Stupid calculation question-Plz help clarify - (Nov/25/2005 )
Hi I have 2 questions,
1) During Western Blotting sometimes we use 1:5000 dilution and sometimes we use 1:10,000 dilutions of the antibody (Ab), Is it bcos the Abs are having different affinities or is it bcos their stock concentrations are different ??
2) I have 2 nanoMolar solution of a particular protein and I have a 1 mg/ml stock solution but I have only 80 micro liters of the 1mg/ml solution (conc. is 2nanoMoles). How do I make a 80 microliters of 20 microMolar solution of that ??? Is that much stock solution sufficient??
Pls help !!!
may you clarify the question?
stock = 1mg/ml
Kd of protein = ?
with the mw of protein you can calculate the conc in moles per liter of your stock solution.
I recommend you to have a look at this topic :
Thanks a lot Fred33. I checked out the link and found some useful info in that but just be precise with my question the molecular weight is 50,000 Da and from that I calculated the concentration of 1 mg/ml solution of my protein to be 20 nMols. My PI had prepared a 1 ml. solution of the above concentration and used up much of the solution and now theres only about 80 microlitres of the solution present. I want 80 microliters of 20 micromolar solution. Is this possible ???
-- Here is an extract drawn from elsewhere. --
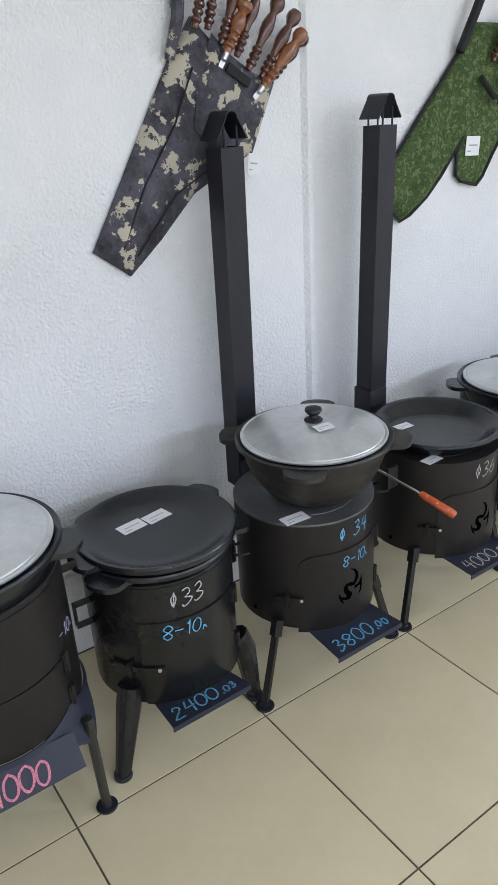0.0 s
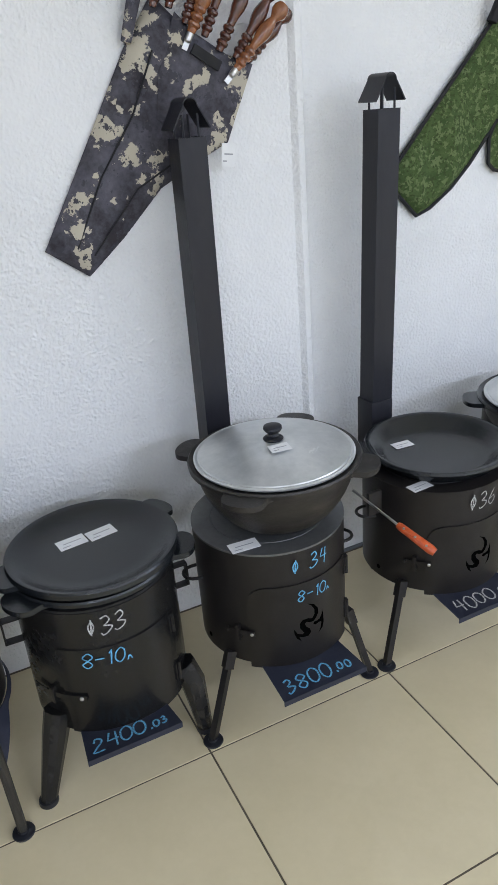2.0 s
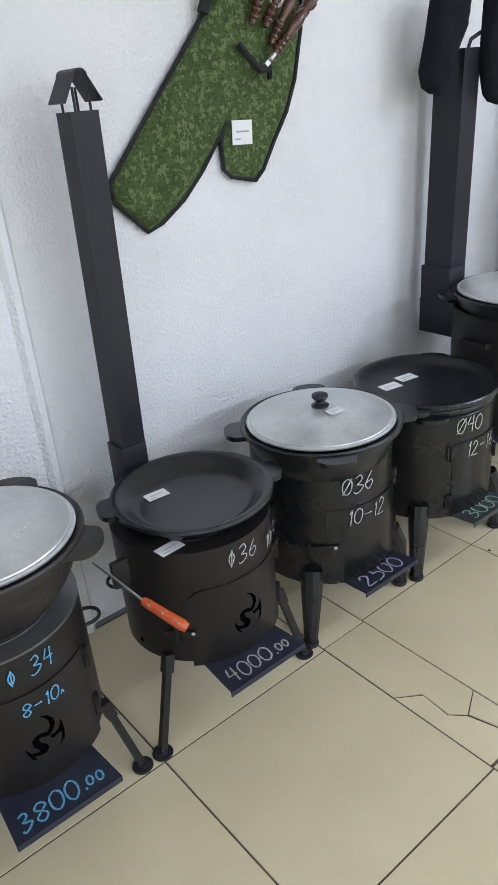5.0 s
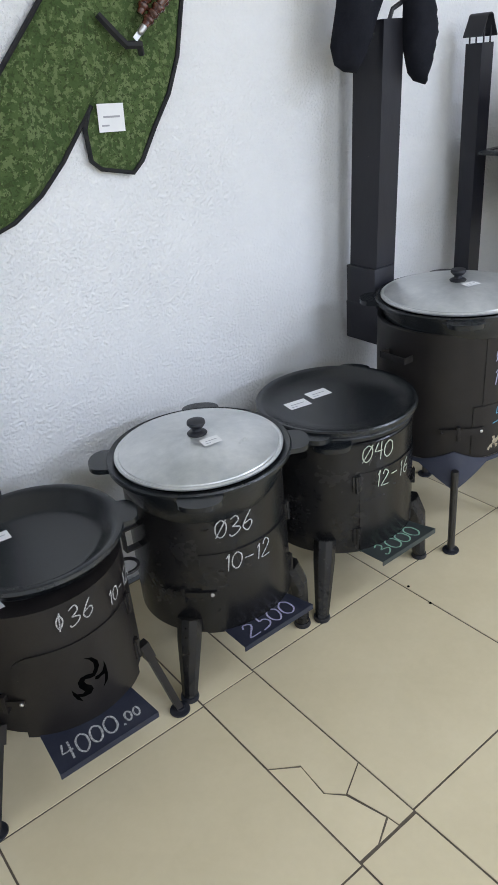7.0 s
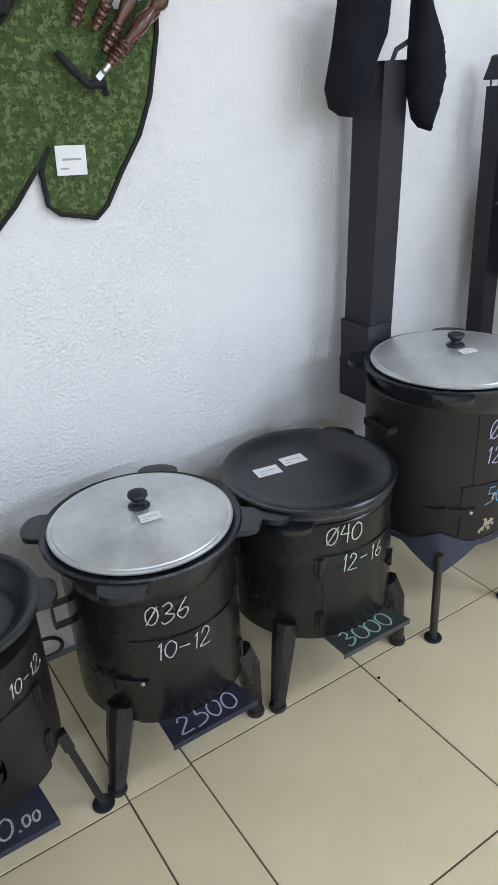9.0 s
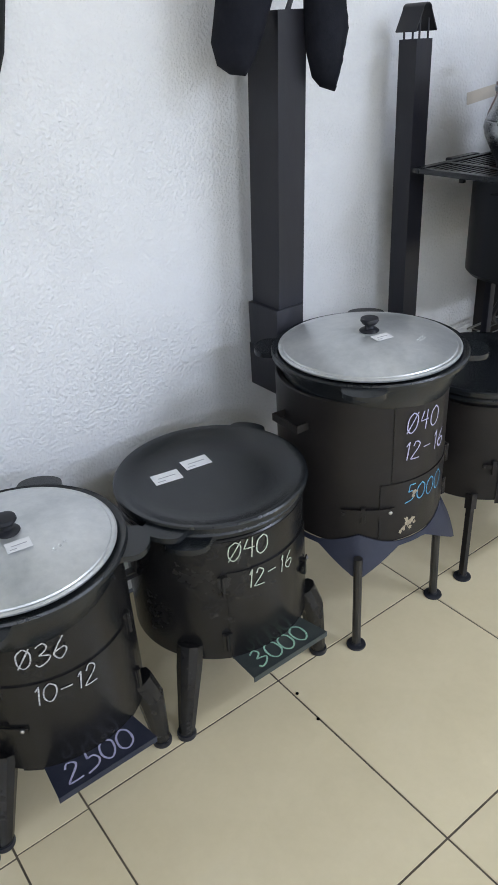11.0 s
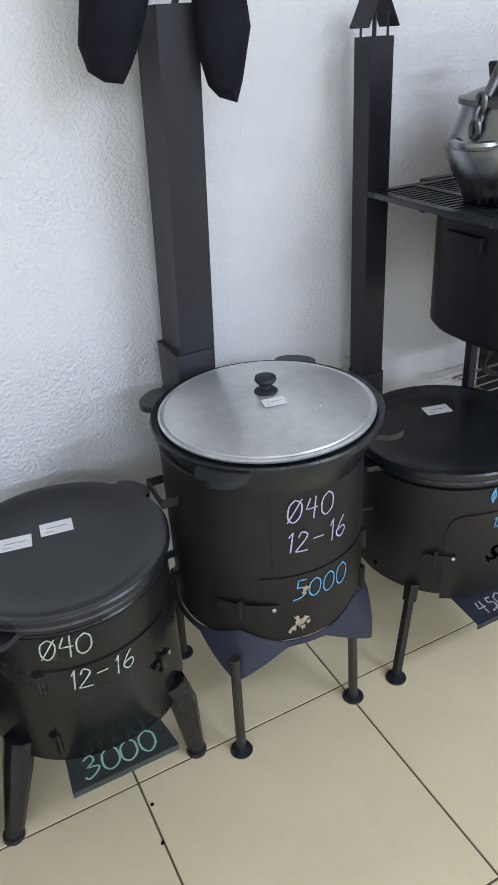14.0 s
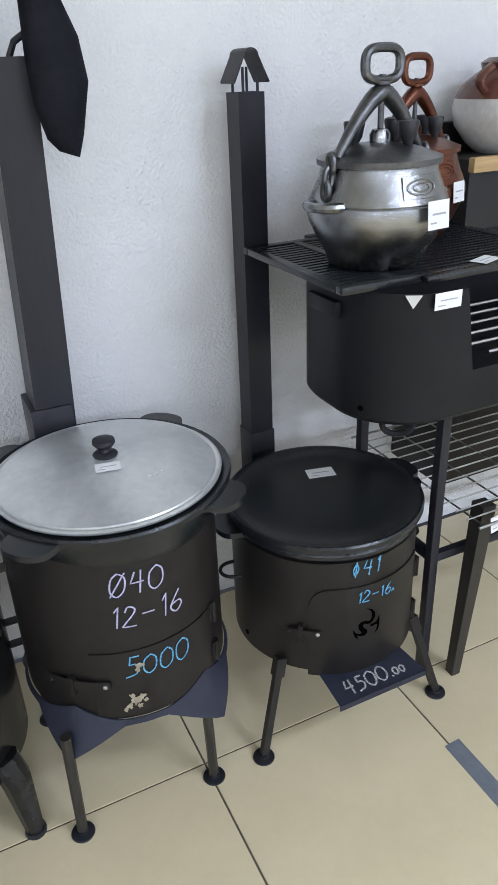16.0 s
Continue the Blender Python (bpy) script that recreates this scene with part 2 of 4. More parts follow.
def tube(bm, pts, radius, n=8, closed=False, turn=0.0):
    """A round (or, with n=4, square) rod along points; radius may be a list."""
    pts = [Vector(p) for p in pts]
    rr = radius if isinstance(radius, (list, tuple)) else [radius] * len(pts)
    rings = []
    up = Vector((0, 0, 1))
    for i, p in enumerate(pts):
        a = pts[i - 1] if (i > 0 or closed) else p
        b = pts[(i + 1) % len(pts)] if (i < len(pts) - 1 or closed) else p
        d = (b - a).normalized()
        if i == 0 and abs(d.dot(up)) > 0.9:
            up = Vector((1, 0, 0))
        s = d.cross(up)
        if s.length < 1e-4:
            s = d.orthogonal()
        s.normalize()
        u = s.cross(d)
        up = u
        rings.append([bm.verts.new(p + rr[i] * (math.cos(turn + 2 * math.pi * k / n) * s + math.sin(turn + 2 * math.pi * k / n) * u)) for k in range(n)])
    pairs = list(zip(rings, rings[1:])) + ([(rings[-1], rings[0])] if closed else [])
    for a, b in pairs:
        for k in range(n):
            bm.faces.new((a[k], a[(k + 1) % n], b[(k + 1) % n], b[k]))
    if not closed:
        bm.faces.new(rings[0])
        bm.faces.new(rings[-1][::-1])
    return bm


def prism(bm, pts, depth, m=None):
    """A plate: the outline pts (x, y) from z = 0 to depth."""
    lo = [bm.verts.new((x, y, 0)) for x, y in pts]
    hi = [bm.verts.new((x, y, depth)) for x, y in pts]
    bm.faces.new(lo[::-1])
    bm.faces.new(hi)
    for i in range(len(pts)):
        j = (i + 1) % len(pts)
        bm.faces.new((lo[i], lo[j], hi[j], hi[i]))
    if m is not None:
        bmesh.ops.transform(bm, matrix=m, verts=lo + hi)
    return bm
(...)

you have 80 ul of a 20 nanomolar solution and you want to turn it into 80 ul of a 20 micromolar solution?
I do not think this is possible
Ha!!! I thought so that it wouldnt be posible. But now suppose I have a compound that has a molecular weight of 50 KDa and I am dissolving 100 micrograms of this in 100 microlitres of solution. What will the molarity be now ??
hence 100µg in 100µl is the same as 1mg/ml...
thanks to homebrew, i can recommend you this link that may help too.
100µg per 100µl = 1µg per 1µl = 1mg per 1ml = 1g/l, ok?
50kDa = 50000 Da = 50000 U, meaning your protein has a molar mass of 50000g, so you'd have to dissolve 50000g (50kg) in one liter to get a 1M solution. but, as calculated above, you only dissolve the equivalent of 1g in 1 liter, so that just 1/50000th of a mol = 0.00002 mol/l = 0.02 mmol/l = 20 µmol/l = 20µM.
so, in the end, you get 100µl of a 20µM solution (20µM = 20µmol/l = 20nmol/ml = 20pmol/µl) (as you may have had all along ) .
to turn the 20µM solution into a 20nM solution, you'd have to dillute it 1:1000.
Thanks guys, Thanks a lot. I thought that I had a much concentrated solution in my hands and had done a mistake while calculating. Thanks Fred for the link and thanks Jadefalcon for the explanation.